▶ _Goal_:
Pictures excluded, return the lines below from the first through the line holding "# ---- helpers".
— start Dataset section —
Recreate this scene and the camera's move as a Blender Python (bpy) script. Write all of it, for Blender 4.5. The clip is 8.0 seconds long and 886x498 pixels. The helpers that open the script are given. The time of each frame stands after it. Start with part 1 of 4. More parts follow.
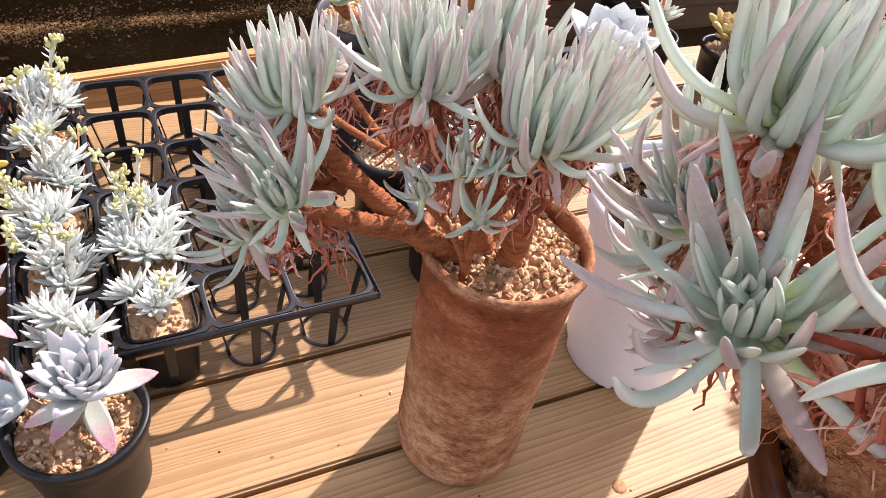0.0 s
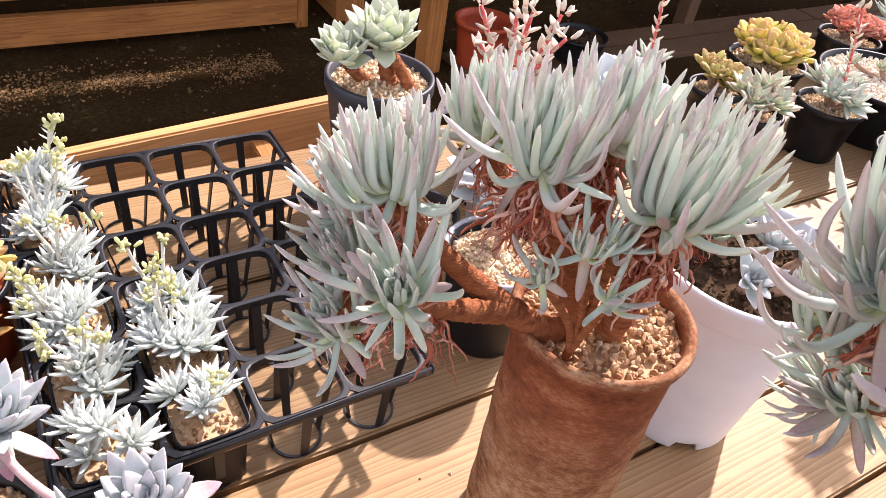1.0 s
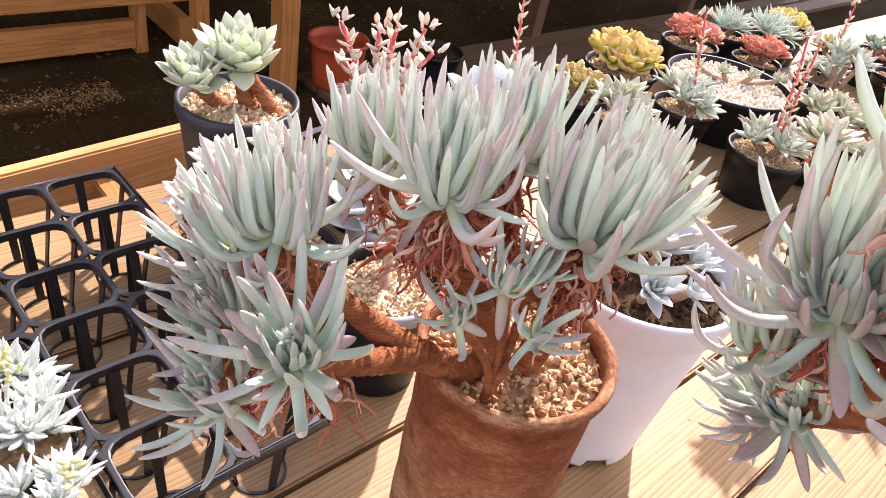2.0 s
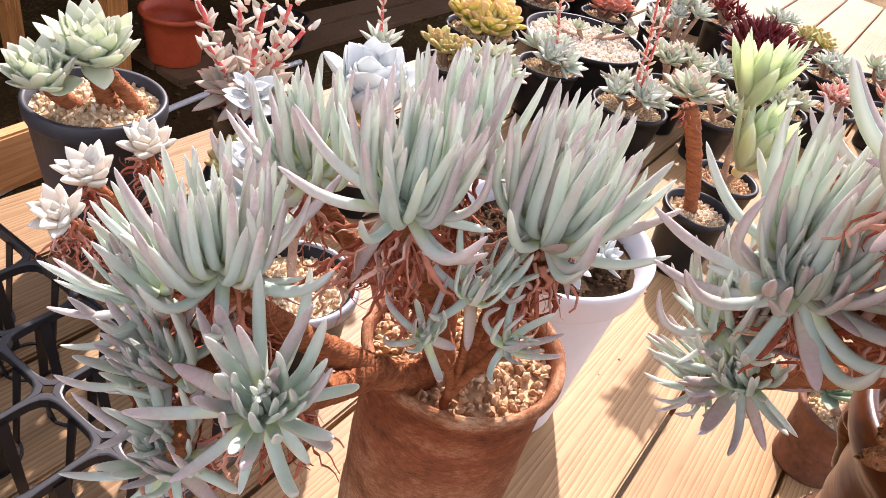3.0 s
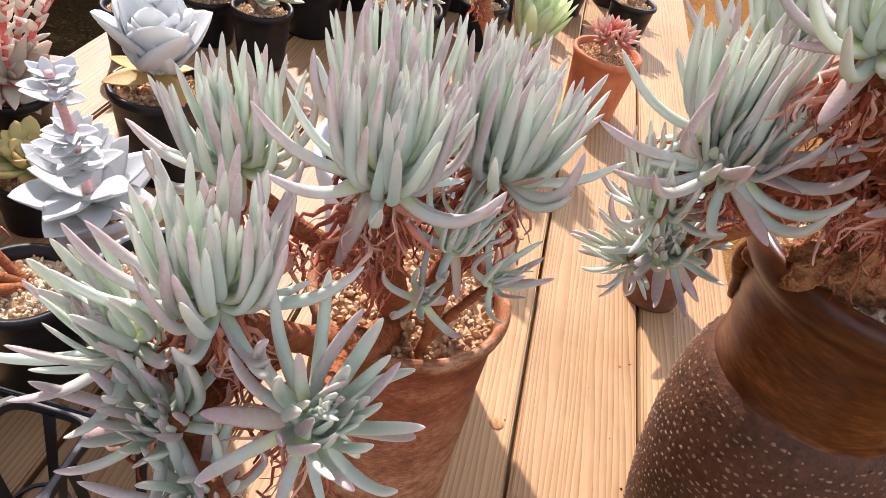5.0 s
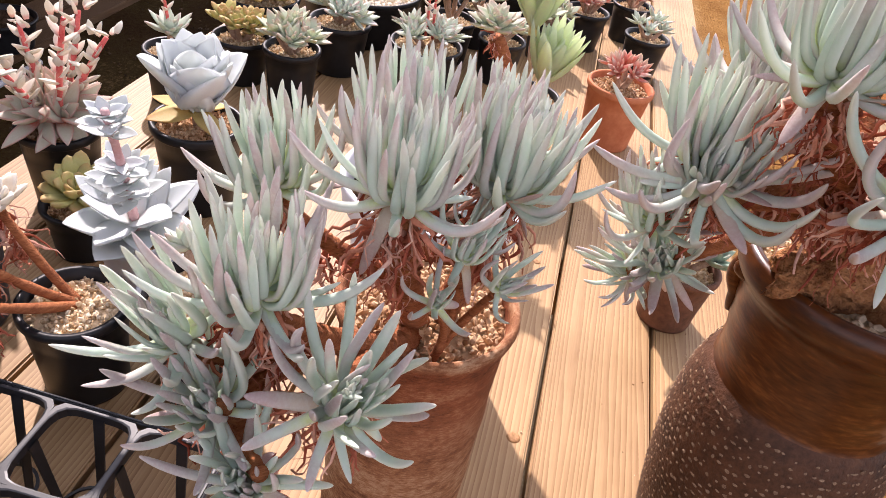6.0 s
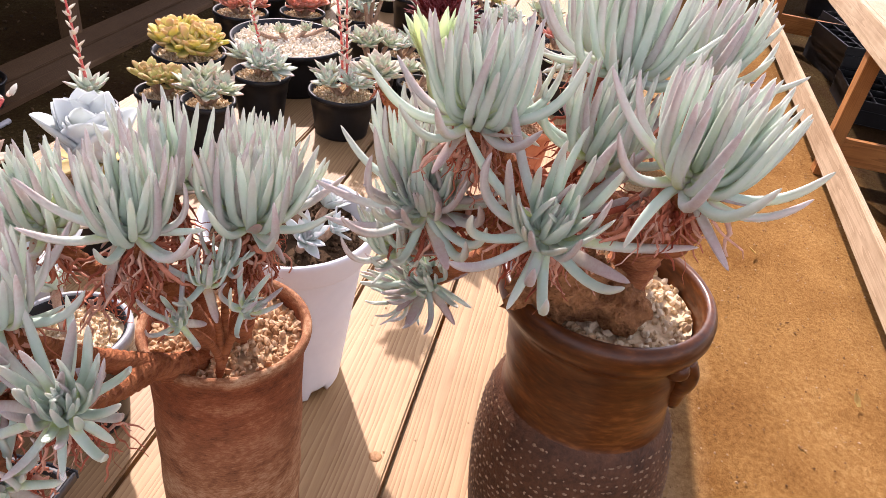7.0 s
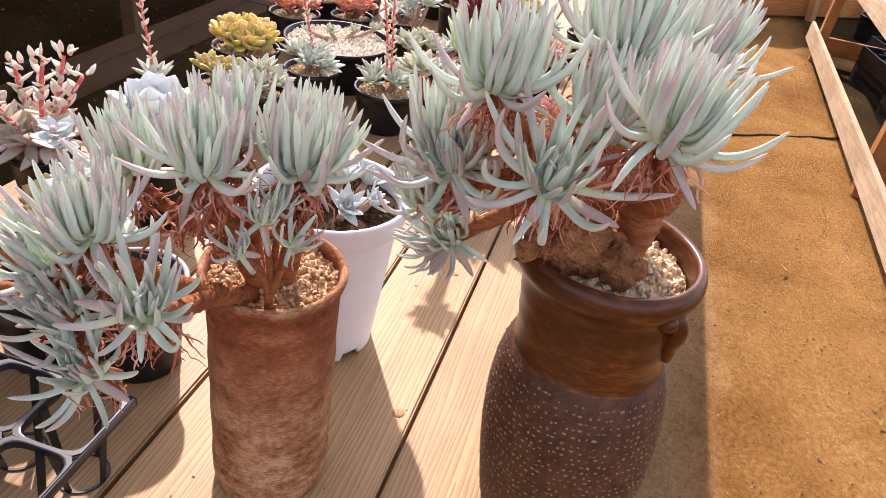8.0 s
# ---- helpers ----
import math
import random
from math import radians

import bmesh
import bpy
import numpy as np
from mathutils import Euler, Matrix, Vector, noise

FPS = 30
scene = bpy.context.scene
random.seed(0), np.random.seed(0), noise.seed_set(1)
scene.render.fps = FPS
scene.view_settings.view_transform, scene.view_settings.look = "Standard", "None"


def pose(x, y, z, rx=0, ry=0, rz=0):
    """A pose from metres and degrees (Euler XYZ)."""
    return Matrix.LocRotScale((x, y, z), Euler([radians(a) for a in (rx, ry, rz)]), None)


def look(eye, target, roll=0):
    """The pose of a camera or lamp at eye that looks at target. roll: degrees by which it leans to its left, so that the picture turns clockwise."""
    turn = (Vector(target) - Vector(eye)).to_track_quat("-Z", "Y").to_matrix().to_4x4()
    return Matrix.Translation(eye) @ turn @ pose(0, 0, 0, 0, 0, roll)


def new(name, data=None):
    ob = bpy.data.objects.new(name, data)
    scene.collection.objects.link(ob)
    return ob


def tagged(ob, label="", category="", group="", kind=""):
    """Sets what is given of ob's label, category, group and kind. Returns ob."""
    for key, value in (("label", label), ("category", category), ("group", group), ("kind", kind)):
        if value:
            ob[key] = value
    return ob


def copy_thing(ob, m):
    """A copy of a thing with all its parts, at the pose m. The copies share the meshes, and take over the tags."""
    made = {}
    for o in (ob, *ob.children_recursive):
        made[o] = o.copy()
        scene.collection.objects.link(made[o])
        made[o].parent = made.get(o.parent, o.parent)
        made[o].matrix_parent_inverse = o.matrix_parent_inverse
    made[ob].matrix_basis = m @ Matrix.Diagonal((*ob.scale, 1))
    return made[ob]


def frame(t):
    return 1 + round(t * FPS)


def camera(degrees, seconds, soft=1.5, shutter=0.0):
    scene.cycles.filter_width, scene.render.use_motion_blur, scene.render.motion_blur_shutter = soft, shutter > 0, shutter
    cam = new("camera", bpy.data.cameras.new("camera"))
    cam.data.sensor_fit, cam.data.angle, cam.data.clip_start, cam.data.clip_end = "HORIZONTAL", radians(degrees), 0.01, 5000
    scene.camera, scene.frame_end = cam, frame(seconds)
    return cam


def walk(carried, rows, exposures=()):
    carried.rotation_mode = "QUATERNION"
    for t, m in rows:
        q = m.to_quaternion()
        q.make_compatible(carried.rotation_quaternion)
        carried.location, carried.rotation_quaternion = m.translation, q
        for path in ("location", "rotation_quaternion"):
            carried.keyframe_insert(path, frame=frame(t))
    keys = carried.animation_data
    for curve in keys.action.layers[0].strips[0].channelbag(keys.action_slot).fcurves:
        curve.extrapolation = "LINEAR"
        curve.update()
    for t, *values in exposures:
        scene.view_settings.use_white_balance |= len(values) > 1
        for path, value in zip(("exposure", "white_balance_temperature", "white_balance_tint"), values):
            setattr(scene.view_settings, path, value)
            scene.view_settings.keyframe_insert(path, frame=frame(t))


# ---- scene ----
cam = camera(64.0, 8.0, soft=0.7)
PATH = [
    (0, (0.188, 0.088, 0.691), (0.921, 1.34, -0.685), 10.4),
    (0.5, (0.137, 0.116, 0.699), (0.927, 1.366, -0.647), 9.4),
    (1, (0.109, 0.18, 0.677), (0.995, 1.438, -0.6), 9.6),
    (1.5, (0.117, 0.231, 0.663), (1.17, 1.41, -0.562), 9.8),
    (2, (0.127, 0.234, 0.647), (1.324, 1.315, -0.537), 12.4),
    (2.2, (0.129, 0.238, 0.652), (1.358, 1.293, -0.522), 12.7),
    (3.3, (0.105, 0.318, 0.646), (1.578, 0.937, -0.556), 14.6),
    (3.5, (0.1, 0.327, 0.647), (1.592, 0.893, -0.559), 13.9),
    (4, (0.09, 0.341, 0.652), (1.598, 0.797, -0.58), 12.0),
    (4.2, (0.09, 0.348, 0.656), (1.606, 0.737, -0.589), 10.5),
    (5.3, (0.074, 0.423, 0.639), (1.619, 0.456, -0.63), 16.0),
    (5.5, (0.063, 0.431, 0.636), (1.605, 0.469, -0.636), 16.4),
    (6, (0.038, 0.388, 0.668), (1.623, 0.566, -0.539), 12.0),
    (6.5, (0.032, 0.284, 0.696), (1.651, 0.506, -0.457), 10.8),
    (7, (0.021, 0.203, 0.724), (1.665, 0.42, -0.395), 9.2),
    (7.5, (-0.008, 0.167, 0.737), (1.653, 0.359, -0.361), 9.6),
    (8, (-0.069, 0.169, 0.73), (1.569, 0.492, -0.372), 10.0),
]
walk(cam, [(t, look(eye, target, roll)) for t, eye, target, roll in PATH], exposures=[(0.0, 1.42, 6500, 26), (1.5, 1.61, 6500, 26), (2.2, 1.65, 6500, 26), (3.5, 1.44, 6500, 26), (5.5, 1.34, 6500, 26), (8.0, 1.4, 6500, 26)])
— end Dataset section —
▶ _The response_:
Recreate this scene and the camera's move as a Blender Python (bpy) script. Write all of it, for Blender 4.5. The clip is 8.0 seconds long and 886x498 pixels. The helpers that open the script are given. The time of each frame stands after it. Start with part 1 of 4. More parts follow.
0.0 s
1.0 s
2.0 s
3.0 s
5.0 s
6.0 s
7.0 s
8.0 s
# ---- helpers ----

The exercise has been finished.